RomaTutti contro tutti sul processo breve. Nel giorno in cui alla Camera va in scena l’ostruzionismo dell’opposizione col placet del presidente Gianfranco Fini, il Csm approva, a larga maggioranza ma col voto contrario del Pdl e il non voto della Lega, il documento che definisce la prescrizione breve una «sostanziale amnistia», scatenando le ire del Pdl, che stigmatizza come contenuti e tempistica certo non siano «in linea con l’autorevole richiamo alla correttezza del rapporto fra le istituzioni» da parte del Colle.
E a Montecitorio è stata la notte dei lunghi cavilli. Una notte dai toni forti che porta anche il deputato dell’Idv Fabio Evangelisti a chiedere al presidente di turno Maurizio Lupi di mettere in fila una serie di assistenti parlamentari «perchè- dice- è venuto un collega che ci ha detto state calmi o qui ci scappa il morto...». Una boutade presa sul serio.

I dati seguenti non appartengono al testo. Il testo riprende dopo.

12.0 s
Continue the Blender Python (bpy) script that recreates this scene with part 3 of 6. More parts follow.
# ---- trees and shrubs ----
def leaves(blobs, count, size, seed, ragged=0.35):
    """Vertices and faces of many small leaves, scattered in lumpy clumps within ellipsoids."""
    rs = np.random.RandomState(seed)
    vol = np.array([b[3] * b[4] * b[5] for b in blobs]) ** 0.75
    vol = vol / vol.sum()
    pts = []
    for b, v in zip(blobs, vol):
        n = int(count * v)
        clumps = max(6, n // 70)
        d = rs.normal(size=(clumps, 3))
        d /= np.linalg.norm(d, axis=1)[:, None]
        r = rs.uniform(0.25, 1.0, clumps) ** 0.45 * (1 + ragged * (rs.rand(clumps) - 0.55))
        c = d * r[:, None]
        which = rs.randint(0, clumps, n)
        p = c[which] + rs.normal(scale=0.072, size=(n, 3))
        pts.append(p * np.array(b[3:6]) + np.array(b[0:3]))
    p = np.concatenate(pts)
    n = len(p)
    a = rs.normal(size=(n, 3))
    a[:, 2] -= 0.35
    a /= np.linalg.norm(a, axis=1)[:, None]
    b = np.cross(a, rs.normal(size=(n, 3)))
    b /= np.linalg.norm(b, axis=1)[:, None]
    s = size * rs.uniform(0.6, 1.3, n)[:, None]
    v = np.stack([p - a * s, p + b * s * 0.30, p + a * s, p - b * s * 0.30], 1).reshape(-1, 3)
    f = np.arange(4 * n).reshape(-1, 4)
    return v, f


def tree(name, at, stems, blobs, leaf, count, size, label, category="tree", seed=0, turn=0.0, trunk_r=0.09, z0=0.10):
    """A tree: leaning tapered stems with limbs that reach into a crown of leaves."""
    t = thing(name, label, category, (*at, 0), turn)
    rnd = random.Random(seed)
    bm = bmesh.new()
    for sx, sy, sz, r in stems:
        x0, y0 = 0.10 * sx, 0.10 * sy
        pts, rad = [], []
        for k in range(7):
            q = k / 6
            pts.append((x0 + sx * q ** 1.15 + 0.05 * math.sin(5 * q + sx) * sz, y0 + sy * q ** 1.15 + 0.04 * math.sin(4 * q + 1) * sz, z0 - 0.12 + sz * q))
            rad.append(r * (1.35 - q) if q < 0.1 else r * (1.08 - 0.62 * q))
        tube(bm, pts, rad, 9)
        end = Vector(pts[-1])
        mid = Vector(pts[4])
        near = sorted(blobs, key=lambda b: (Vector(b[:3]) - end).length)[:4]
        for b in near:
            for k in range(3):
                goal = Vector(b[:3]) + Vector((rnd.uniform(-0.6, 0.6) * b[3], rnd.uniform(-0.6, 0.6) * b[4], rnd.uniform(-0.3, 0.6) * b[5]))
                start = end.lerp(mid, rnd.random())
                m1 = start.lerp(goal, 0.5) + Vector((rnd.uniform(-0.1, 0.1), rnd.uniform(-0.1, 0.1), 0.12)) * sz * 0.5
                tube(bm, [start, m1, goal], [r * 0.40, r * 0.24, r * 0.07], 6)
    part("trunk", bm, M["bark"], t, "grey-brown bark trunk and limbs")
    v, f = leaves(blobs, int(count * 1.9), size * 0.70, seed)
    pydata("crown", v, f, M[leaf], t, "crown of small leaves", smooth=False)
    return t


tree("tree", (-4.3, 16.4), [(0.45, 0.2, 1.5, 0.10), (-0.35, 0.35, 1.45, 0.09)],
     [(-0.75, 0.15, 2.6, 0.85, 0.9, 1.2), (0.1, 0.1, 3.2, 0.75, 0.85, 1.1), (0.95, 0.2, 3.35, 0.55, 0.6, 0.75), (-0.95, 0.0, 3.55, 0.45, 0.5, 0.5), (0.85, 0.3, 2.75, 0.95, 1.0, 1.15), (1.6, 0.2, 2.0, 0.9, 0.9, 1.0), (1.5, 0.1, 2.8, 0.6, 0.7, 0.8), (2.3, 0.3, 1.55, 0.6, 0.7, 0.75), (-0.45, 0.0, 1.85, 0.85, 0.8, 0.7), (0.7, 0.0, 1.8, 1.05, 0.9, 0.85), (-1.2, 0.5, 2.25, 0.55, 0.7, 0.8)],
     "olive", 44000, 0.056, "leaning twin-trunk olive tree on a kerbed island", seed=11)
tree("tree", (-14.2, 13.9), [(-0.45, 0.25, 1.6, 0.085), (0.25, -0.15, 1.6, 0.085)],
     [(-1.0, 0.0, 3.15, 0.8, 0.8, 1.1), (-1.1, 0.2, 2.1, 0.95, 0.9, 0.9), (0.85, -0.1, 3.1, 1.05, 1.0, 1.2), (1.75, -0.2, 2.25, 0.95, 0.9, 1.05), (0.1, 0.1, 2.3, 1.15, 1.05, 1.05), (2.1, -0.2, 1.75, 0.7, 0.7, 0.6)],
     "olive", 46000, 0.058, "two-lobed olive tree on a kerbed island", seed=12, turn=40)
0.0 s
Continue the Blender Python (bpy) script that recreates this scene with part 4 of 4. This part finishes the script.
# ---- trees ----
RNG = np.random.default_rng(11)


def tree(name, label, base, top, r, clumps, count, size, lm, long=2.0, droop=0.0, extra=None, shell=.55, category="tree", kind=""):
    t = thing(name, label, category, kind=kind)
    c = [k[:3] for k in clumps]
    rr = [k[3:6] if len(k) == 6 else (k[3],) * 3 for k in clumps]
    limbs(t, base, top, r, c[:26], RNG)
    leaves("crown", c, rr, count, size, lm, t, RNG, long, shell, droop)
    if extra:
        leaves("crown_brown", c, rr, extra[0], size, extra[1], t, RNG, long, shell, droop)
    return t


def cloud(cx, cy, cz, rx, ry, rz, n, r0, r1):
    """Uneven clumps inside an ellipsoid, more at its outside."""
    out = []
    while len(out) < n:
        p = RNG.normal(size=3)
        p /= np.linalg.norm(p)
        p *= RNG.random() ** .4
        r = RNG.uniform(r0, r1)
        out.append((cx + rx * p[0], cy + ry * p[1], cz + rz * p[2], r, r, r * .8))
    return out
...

Il tranello del diabolico Giachetti, Pd (non per nulla un ex Radicale) trova un alleato «sub partes» in Fini, che lascia fare e forse se la spassa per l’imboscata tesa alla maggioranza (qui molto ingenua). Si salda immediatamente l’asse sinistra-terzo polo, il fasciocomunismo del sofisma regolamentare. Il trucco è far intervenire a titolo personale tutti i deputati abilitati a farlo, avendo preso parola il giorno prima, per (scusa ufficiale) chiarire il proprio pensiero e inserirlo nell’ormai famigerato «processo verbale», cioè il resoconto dell’ultima seduta. Siccome il regolamento prevede (articolo 32) che sul processo verbale abbia diritto a parlare «chi intenda proporvi una rettifica, o a chi intenda chiarire il proprio pensiero espresso nella seduta precedente, oppure per fatto personale», anche per emerite sciocchezze, il Pd - seguito a ruota da Idv - ha scatenato una cinquantina di deputati a cui sono stati dati cinque minuti l’uno: circa 250 minuti , più di quattro ore, tutta la mattina di lavori. Per dire nulla o poco più, pretesti per perdere tempo, anche ridicoli (la precisazione sul culatello del piddino Vannucci...), senza che Fini trovi da obiettare. Anche quando era chiaro a tutti, persino al Pdl, che si trattava di una trappola, di ostruzionismo puro (cui i pidiellini hanno aggiunto, genialmente, altri 40 minuti di interventi per dire che gli altri perdevano tempo in interventi). Fini, in quanto presidente dell’assemblea poteva stabilire tempi diversi da quelli massimi di cinque minuti, ma non l’ha fatto (come poco dopo anche il presidente di turno Buttiglione, «ripreso» dal leghista Raffaele Volpi).
Una scelta precisa, come dimostrerebbe quanto successo in un incontro riservato, a metà mattinata, dopo le proteste del centrodestra, tra Fini, Cicchitto e Reguzzoni. Nel faccia a faccia i due capigruppo avrebbero contestato a Fini la gestione dell’aula, la sequela «indecente» di interventi, un «ostruzionismo potenzialmente eversivo», «senza precedenti» e «inaccettabile». Ma Fini avrebbe risposto di aver deciso di concedere tutti i minuti a disposizione per gli interventi, nonostante la perdita di tempo mai avvenuta per un banale processo verbale della seduta precedente . Di fronte al rifiuto di Fini di mettere fine alla sceneggiata, Cicchitto ha chiamato - raccontano fonti di maggioranza - il presidente della Repubblica, che avrebbe poco dopo sentito Fini (ma lo staff del leader Fli smentisce) per sollecitare un segnale da parte sua. Che in effetti c’è stato, dopo un incontro tra Fini e Maurizio Lupi, vicepresidente Pdl della Camera. La moral suasion (mediata o no dal Colle) si è materializzata in un comunicato in cui Fini ha fatto sapere che non si sarebbe più ripetuto il fattaccio, e che d’ora in poi «il tempo sarà ridotto proporzionalmente al numero degli iscritti a parlare». Parole messe alla prova subito dopo, visto che la seduta è ripresa alle 21, con tanto di «precettazione» per tutto il Pdl, preoccupati per un altro blitz del Pd contro il testo.
Per la maggioranza l’incidente di ieri è l’ennesima prova della faziosità di Fini.